- TASK OBJECTIVE -
Pull out the lines from the line containing "5 of 6. More parts follow." through the line containing "return fol, me", both lines included, and copy them exactly.

- TASK INPUT -
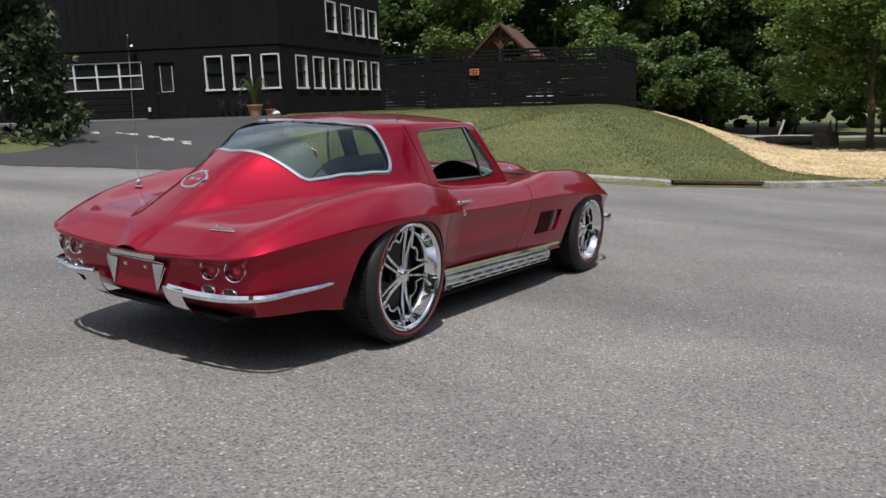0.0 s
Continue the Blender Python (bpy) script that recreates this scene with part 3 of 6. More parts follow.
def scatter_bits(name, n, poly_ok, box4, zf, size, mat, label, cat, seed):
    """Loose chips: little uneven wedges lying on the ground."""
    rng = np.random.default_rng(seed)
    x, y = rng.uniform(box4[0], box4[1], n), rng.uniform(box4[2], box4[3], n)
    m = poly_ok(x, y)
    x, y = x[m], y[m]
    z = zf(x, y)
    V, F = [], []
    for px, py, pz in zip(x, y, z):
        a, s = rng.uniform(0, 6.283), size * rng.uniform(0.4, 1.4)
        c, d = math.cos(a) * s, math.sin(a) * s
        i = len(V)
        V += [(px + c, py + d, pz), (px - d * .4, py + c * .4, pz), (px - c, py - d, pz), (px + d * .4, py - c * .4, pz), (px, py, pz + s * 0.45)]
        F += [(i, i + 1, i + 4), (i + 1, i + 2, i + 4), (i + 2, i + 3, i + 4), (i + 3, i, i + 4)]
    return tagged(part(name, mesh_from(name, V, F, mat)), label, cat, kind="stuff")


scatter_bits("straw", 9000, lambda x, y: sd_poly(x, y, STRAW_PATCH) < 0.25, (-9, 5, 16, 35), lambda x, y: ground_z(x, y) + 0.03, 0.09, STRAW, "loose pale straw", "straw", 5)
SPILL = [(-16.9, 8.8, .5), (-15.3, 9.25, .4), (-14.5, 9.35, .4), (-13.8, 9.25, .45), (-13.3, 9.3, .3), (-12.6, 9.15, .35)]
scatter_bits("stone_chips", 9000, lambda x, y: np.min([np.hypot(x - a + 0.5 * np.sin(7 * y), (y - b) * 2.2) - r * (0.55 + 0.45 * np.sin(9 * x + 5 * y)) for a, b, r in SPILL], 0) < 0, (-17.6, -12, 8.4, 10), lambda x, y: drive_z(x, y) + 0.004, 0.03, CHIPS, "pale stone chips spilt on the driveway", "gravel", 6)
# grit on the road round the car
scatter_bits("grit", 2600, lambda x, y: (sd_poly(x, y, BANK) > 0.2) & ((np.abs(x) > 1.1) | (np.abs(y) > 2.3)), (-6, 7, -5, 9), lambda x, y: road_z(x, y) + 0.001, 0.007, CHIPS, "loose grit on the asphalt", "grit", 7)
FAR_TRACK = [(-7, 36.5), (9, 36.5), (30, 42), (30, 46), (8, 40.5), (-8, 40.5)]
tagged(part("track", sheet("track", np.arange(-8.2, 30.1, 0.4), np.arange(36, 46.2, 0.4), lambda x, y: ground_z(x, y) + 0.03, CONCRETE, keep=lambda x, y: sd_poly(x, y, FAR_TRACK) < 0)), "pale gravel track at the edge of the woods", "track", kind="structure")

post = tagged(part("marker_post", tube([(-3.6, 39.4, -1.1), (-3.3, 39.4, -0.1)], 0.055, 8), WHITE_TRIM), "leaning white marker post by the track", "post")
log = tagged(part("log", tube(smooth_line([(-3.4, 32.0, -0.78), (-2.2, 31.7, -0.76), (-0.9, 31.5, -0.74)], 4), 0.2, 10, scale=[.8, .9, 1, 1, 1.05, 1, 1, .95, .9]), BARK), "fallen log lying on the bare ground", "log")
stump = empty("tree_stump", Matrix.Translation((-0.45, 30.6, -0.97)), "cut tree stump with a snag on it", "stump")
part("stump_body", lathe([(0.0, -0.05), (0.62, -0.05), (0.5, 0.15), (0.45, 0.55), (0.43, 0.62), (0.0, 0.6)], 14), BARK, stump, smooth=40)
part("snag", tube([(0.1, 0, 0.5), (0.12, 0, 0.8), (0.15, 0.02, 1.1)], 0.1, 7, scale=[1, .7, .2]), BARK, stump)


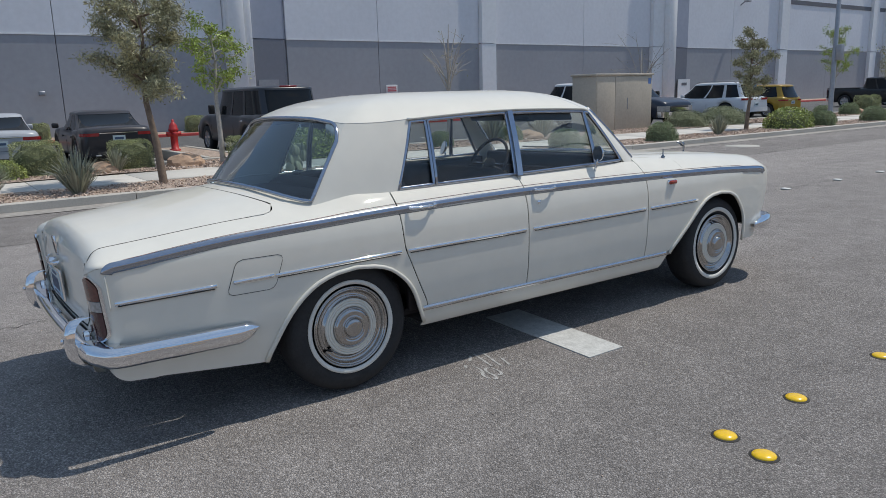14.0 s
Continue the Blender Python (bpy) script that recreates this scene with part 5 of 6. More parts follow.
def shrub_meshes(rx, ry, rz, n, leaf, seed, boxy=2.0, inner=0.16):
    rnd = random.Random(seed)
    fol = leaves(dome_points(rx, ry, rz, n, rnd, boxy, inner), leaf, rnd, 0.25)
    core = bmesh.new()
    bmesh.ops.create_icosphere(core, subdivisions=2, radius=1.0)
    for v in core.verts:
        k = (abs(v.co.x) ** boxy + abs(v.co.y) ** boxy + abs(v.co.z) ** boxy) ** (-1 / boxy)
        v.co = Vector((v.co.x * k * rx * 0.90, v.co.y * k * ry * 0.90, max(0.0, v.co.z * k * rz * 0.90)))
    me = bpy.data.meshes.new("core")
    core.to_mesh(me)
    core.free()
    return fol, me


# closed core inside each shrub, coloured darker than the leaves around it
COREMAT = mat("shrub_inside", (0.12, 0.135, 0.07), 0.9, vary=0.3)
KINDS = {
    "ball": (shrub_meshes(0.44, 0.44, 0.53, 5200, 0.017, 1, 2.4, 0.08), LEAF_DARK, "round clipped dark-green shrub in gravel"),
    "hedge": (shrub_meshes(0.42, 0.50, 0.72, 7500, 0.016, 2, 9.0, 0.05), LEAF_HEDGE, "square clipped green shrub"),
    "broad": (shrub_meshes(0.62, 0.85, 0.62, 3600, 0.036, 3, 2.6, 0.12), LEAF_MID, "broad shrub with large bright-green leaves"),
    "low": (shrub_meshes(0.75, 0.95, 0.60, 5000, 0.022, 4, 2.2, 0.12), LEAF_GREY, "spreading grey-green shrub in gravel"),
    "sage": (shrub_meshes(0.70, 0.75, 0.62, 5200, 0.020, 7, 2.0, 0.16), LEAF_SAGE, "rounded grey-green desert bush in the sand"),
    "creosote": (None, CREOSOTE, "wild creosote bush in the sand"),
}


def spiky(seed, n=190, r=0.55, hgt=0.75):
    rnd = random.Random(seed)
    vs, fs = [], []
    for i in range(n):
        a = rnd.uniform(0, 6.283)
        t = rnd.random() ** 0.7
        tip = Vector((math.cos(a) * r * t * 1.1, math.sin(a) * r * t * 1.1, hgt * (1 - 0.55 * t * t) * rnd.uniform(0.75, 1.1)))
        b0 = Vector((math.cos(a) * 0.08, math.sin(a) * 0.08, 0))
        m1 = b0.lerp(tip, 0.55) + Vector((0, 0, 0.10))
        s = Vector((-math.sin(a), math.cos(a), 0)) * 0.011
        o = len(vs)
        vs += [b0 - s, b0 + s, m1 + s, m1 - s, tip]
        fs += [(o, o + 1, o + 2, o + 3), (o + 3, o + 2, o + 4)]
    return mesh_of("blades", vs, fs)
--
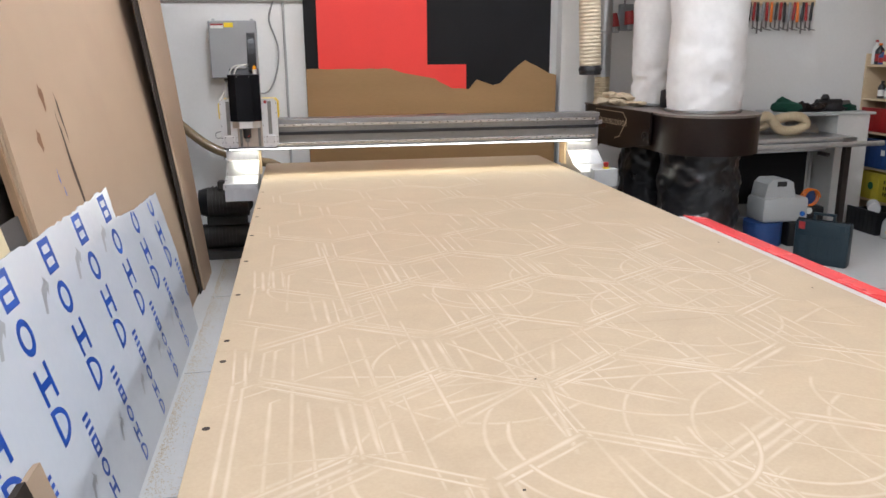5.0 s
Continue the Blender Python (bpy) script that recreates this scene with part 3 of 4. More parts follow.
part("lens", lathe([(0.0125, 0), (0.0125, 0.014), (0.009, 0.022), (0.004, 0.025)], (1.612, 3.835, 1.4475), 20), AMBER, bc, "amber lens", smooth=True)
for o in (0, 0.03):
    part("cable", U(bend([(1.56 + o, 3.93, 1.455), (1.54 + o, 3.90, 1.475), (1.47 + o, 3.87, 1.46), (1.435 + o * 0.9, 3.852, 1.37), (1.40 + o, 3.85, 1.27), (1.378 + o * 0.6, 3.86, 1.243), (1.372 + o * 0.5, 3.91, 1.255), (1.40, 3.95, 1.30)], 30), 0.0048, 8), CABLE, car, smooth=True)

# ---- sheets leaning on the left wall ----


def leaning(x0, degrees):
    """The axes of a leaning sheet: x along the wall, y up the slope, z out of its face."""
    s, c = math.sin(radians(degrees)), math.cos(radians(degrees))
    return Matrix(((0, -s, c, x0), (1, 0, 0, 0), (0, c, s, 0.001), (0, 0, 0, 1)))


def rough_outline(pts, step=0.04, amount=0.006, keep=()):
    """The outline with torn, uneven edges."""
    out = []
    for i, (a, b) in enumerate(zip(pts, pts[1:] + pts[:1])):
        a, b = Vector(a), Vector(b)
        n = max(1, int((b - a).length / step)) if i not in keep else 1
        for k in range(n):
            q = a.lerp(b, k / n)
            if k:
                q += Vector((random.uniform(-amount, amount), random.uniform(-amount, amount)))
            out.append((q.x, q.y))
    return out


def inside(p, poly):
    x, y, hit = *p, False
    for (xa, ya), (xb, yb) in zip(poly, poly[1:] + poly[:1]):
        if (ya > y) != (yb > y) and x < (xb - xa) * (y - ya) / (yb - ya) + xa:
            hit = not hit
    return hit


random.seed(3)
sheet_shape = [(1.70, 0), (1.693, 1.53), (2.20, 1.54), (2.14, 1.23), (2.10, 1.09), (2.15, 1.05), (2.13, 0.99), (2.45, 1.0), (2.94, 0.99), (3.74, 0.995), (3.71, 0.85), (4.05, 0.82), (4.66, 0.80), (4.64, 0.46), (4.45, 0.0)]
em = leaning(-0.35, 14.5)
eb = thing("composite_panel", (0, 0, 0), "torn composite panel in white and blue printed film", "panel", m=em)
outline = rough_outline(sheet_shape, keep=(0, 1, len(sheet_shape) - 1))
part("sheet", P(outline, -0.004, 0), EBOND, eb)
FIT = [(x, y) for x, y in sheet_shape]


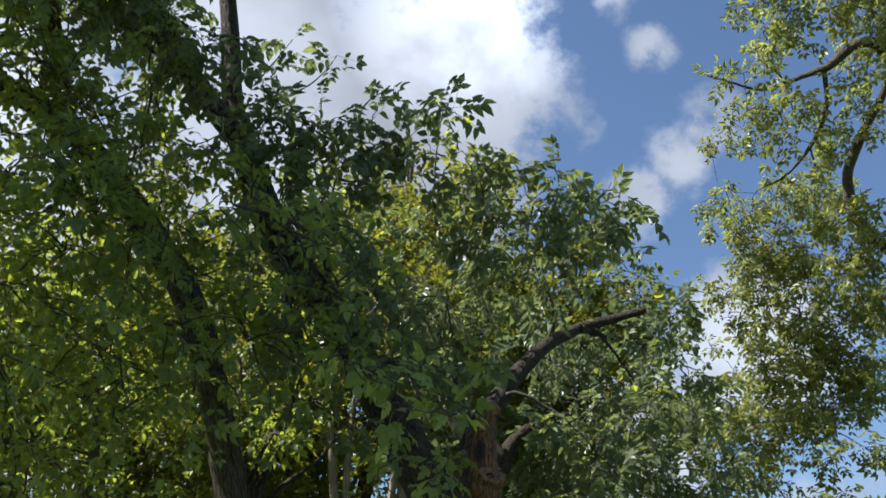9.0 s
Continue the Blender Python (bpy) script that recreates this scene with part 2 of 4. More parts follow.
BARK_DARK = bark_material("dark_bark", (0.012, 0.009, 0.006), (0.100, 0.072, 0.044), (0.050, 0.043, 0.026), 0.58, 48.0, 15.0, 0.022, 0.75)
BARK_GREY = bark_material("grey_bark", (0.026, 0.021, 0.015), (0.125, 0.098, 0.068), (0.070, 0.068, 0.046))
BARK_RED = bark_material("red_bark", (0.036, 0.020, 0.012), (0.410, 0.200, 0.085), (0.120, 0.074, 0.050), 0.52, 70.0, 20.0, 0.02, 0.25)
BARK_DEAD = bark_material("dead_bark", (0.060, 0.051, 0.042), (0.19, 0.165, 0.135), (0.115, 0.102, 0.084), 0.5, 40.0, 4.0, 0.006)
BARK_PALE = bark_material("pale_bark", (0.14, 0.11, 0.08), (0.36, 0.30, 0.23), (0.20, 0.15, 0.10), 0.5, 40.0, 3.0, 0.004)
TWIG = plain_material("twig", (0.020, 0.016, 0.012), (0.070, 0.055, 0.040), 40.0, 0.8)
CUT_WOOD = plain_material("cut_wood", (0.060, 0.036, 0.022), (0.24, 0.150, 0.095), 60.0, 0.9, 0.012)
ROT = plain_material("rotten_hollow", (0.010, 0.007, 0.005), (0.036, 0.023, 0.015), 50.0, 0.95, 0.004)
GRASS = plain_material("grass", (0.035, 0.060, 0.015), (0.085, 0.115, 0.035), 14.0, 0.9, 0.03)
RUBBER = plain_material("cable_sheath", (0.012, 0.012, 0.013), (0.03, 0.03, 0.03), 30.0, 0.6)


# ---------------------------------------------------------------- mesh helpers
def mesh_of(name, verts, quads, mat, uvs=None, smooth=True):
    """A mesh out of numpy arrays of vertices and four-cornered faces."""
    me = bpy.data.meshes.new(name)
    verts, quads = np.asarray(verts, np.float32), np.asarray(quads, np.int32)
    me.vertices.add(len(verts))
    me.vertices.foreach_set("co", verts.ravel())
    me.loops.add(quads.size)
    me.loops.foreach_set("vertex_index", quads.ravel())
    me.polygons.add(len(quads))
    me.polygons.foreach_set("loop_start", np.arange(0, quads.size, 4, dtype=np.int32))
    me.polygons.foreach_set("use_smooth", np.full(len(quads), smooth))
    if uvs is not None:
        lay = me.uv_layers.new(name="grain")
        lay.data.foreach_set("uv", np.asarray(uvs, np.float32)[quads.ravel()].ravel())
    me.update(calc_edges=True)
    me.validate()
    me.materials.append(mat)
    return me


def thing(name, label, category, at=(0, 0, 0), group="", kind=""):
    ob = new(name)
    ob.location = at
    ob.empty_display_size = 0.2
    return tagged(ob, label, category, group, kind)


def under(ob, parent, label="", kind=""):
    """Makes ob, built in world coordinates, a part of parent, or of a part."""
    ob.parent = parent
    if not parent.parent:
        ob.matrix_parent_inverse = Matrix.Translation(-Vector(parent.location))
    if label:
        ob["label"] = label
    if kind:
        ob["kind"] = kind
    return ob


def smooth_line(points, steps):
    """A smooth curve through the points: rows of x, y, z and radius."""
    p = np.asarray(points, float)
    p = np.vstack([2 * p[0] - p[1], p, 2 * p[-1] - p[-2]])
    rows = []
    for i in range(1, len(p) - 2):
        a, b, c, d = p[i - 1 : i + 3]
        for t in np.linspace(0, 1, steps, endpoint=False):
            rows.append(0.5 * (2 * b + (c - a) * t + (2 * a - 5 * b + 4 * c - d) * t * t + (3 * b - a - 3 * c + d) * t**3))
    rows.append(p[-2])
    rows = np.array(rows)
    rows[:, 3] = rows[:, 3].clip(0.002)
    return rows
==
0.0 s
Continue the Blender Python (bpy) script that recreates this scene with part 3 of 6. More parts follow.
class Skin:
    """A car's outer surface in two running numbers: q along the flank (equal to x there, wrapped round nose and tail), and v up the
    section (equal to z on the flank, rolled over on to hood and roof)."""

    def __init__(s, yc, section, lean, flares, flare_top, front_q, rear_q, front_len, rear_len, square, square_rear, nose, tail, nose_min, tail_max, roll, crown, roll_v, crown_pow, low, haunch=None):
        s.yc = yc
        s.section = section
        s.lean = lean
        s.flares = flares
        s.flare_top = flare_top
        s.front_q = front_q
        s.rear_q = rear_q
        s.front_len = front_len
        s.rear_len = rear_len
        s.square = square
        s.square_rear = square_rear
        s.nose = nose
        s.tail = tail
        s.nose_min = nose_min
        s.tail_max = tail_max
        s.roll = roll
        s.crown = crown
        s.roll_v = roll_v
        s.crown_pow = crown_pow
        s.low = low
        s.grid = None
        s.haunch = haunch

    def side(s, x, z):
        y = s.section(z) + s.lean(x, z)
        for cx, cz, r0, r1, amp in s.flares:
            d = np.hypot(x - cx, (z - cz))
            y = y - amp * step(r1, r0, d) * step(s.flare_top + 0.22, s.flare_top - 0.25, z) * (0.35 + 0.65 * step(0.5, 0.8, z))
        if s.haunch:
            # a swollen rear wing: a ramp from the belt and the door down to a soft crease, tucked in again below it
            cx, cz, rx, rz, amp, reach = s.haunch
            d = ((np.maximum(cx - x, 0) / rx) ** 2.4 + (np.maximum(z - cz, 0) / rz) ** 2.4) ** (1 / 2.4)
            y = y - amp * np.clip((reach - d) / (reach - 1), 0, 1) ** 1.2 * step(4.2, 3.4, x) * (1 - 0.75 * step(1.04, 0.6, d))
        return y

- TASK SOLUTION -
Continue the Blender Python (bpy) script that recreates this scene with part 5 of 6. More parts follow.
def shrub_meshes(rx, ry, rz, n, leaf, seed, boxy=2.0, inner=0.16):
    rnd = random.Random(seed)
    fol = leaves(dome_points(rx, ry, rz, n, rnd, boxy, inner), leaf, rnd, 0.25)
    core = bmesh.new()
    bmesh.ops.create_icosphere(core, subdivisions=2, radius=1.0)
    for v in core.verts:
        k = (abs(v.co.x) ** boxy + abs(v.co.y) ** boxy + abs(v.co.z) ** boxy) ** (-1 / boxy)
        v.co = Vector((v.co.x * k * rx * 0.90, v.co.y * k * ry * 0.90, max(0.0, v.co.z * k * rz * 0.90)))
    me = bpy.data.meshes.new("core")
    core.to_mesh(me)
    core.free()
    return fol, me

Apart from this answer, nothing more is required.